SJ: この6ヶ月で得たものめっちゃあったよね。本当に、出てくれたゲストの皆さん、企画してくれたBOSS、作家さんもふくめ、みんなに「ありがたいな」と心から思いました。宮ちゃん(ひろゆき)が言ってたみたいに、新しい仲間が増えました。一方的に僕が寄っているだけかもしれないけど……これ、よく福井に言われるんですけど。
GAG福井: 彼は「友達になった」「先輩にお世話になった」と思うのがかなり速いタイプなんですよ。相手側がどう思っているかはわからないですけど、彼からするとだいぶ寄っていけたようです。
SJ: 友達スタンプを押せました。
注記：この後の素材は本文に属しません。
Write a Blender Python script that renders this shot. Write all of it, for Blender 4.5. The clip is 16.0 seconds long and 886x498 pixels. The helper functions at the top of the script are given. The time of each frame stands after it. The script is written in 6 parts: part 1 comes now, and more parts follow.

あと、「髪の毛って半年で伸びるんやな」と思いました。人間の不思議。もっと伸びてないやろうなと思ってたのに。2回切ってパーマあててるので、”ギュッ”となってるはずなのにあんなに伸びるんや、っていう。人体の不思議がわかった6ヶ月でした。
GAG福井: まぁ、たしかに伸びてはいます(笑)。
———最後に、6ヶ月のツーマンライブを終えて、GAGさんの次のチャレンジが決まっていたら教えてください。
GAG福井: 今、ちょうどそれを話し合っているところで決まり切ってないんですよ。僕個人としては、やっぱり「この世界でコントを軸に戦っていきたい」とより強く思いました。
SJ: 僕は、もっと髪を伸ばそうと思っています。この倍は(笑)。
ひろゆき: 僕は、福井君やSJ君、GAGチームの皆さんが決めたことに、一生懸命付いていきます。その所存です。